Exploring this dynamic requires a gradual, cautious approach if you are new to power exchange. Start with shorter, clearly defined periods of “freeuse,” perhaps for a few hours during a dedicated scene, rather than an open-ended agreement. Use a checklist during negotiation to ensure all topics are covered. Regular check-ins outside of the dynamic are essential to process emotions and adjust boundaries. Many couples in these dynamics use a “yes, no, maybe” list to categorize activities. Remember, the ability to renegotiate or pause the dynamic at any time is a fundamental right for both partners, regardless of the initial agreement.

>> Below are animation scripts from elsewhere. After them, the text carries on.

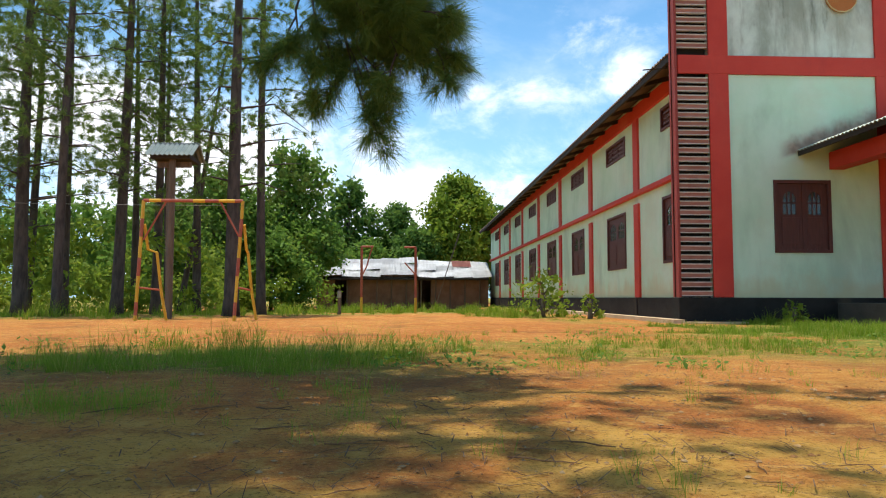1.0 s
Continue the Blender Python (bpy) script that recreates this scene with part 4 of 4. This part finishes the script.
fork = Vector((3.30, 0.3, 2.75))
for dx, dy, dz in ((0.50, 0.0, -0.72), (0.36, 0.2, -0.80), (0.62, -0.1, -0.66), (0.26, -0.2, -0.62), (0.44, 0.3, -0.50), (0.56, -0.3, -0.44), (0.18, 0.1, -0.50), (0.68, 0.1, -0.80), (0.40, -0.1, -0.58), (0.32, 0.0, -0.70),
                   (0.72, 0.0, -0.84), (0.50, -0.1, -0.92), (0.34, 0.0, -1.00), (0.30, 0.1, -1.16), (0.06, 0.0, -0.84), (-0.06, 0.1, -0.94), (0.42, 0.2, -0.66), (0.38, -0.2, -0.34), (0.58, 0.2, -0.26), (0.50, 0.1, -0.60), (0.60, -0.2, -0.72), (0.28, 0.2, -0.42)):
    end = fork + Vector((dx, dy, dz))
    spray(fork.lerp(end, 0.45) + Vector((0.02 * rng.normal(), 0, 0.06)), end, 0)
    tube(bm, [fork, fork.lerp(end, 0.25) + Vector((0, 0, 0.08)), fork.lerp(end, 0.45) + Vector((0, 0, 0.06))], [0.016, 0.013, 0.010], 5)
# a side limb higher up
tube(bm, [(3.0, 0.3, 4.9), (3.95, 0.3, 5.36), (5.05, 0.2, 5.2)], [0.03, 0.02, 0.006], 6)
for f, dy, dz in ((0.5, 0.5, 0.1), (0.6, -0.5, 0.0), (0.75, 0.3, -0.2), (0.85, -0.3, 0.1), (0.95, 0.1, -0.1)):
    o = Vector((3.0, 0.3, 5.24)).lerp(Vector((5.05, 0.2, 5.24)), f)
    spray(o, o + Vector((0.7, dy, dz)).normalized() * 0.30, 1)
part("trunk", bm, BARK, near, smooth=True)
bough = tuft_points(rng, np.array(cs), np.array(ds), 26, 0.145, 0.0019)
mesh_np("crown", np.concatenate([shade_tufts, bough]), 3, PINELEAF, near)

# ---- grass ----
rng = np.random.default_rng(3)
bx, by, bh, lean_x, lean_y = [], [], [], [], []


def clump(x, y, count, size, tall):
    """One tuft: blades from a small foot, leaning outwards."""
    for q in range(count):
        r, a = size * rng.random() ** 0.7, rng.random() * math.tau
        bx.append(x + r * math.cos(a)), by.append(y + r * math.sin(a))
        lean_x.append(0.45 * r / size * math.cos(a)), lean_y.append(0.45 * r / size * math.sin(a))
        bh.append(tall * (0.45 + 0.65 * rng.random()))


for cx, cy, rx, ry, turn, dens, ln, cov in PATCHES:
    n = int(dens * math.pi * rx * ry * 3.6 / 22) + 1
    u, a = np.sqrt(rng.random(n)) * 1.2, rng.random(n) * math.tau
    px, py = u * np.cos(a) * rx, u * np.sin(a) * ry
    c, s = math.cos(radians(turn)), math.sin(radians(turn))
    qx, qy = cx + px * c - py * s, cy + px * s + py * c
    for x, y, e in zip(qx, qy, u):
        f = fbm(x, y, 1.0, 6.0)
        if f * 0.8 + 0.75 * (1 - e) < (0.24 if dens >= 200 else 0.26):
            continue
        tall = ln * (0.28 + 0.60 * rng.random() ** 2 + 1.0 * (rng.random() < 0.2)) * (1.0 + 0.5 * f) * (1.2 - 0.55 * e)
        clump(x, y, int(16 + 26 * rng.random()), 0.04 + 0.09 * rng.random() * (2.5 if dens < 100 else 1.0), tall)
for k in range(34):
    clump(-6.97 + 0.20 * rng.normal(), -9.42 + 0.14 * rng.normal(), 22, 0.06, 0.11)
for k in range(12):
    clump(-6.0 + 0.16 * rng.normal(), -9.0 + 0.25 * rng.normal(), 16, 0.05, 0.10)
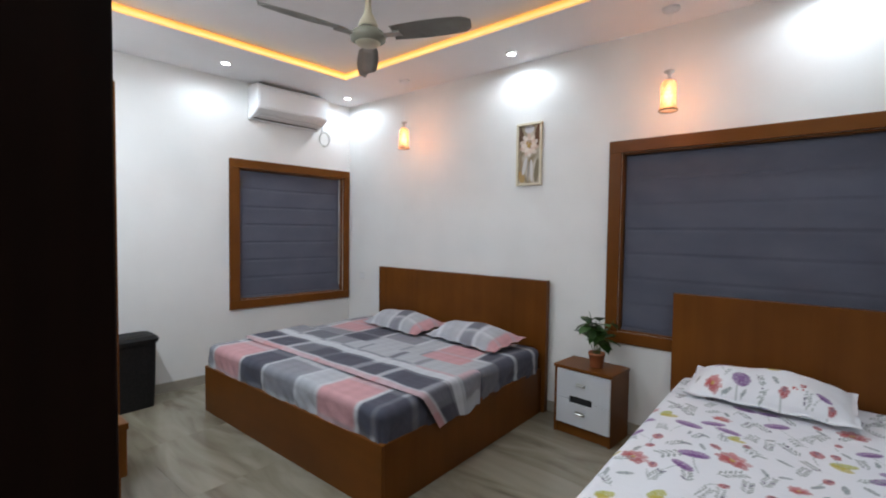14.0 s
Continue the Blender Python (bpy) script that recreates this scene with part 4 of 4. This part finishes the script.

The adult industry produces a vast amount of content tagged with freeuse, but it is vital to distinguish fantasy portrayal from practical reality. Performers are acting within a professional, pre-negotiated scene with off-camera boundaries and aftercare. This is not a template for personal life. Real-life freeuse requires the same foundational elements as any healthy BDSM: informed consent, trust, communication, and care. The emotional aftermath, or aftercare, is particularly important in high-intensity dynamics like this, involving reaffirmation of love and care to return to everyday equality.

In summary, freeuse is a consensual power exchange where one partner has pre-negotiated authority to initiate sexual activity without asking each time. Its safety and success are 100% dependent on crystal-clear prior negotiation, unwavering trust, and continuous communication. The dynamic offers deep psychological rewards for those who align with its structure but carries significant risk if boundaries are vague or ignored. For anyone interested, the path begins with open, honest conversation with your partner, education on BDSM best practices, and a commitment to placing mutual care above the fantasy. The ultimate goal is a shared, desired experience that strengthens the relationship through its unique expression of trust and surrender.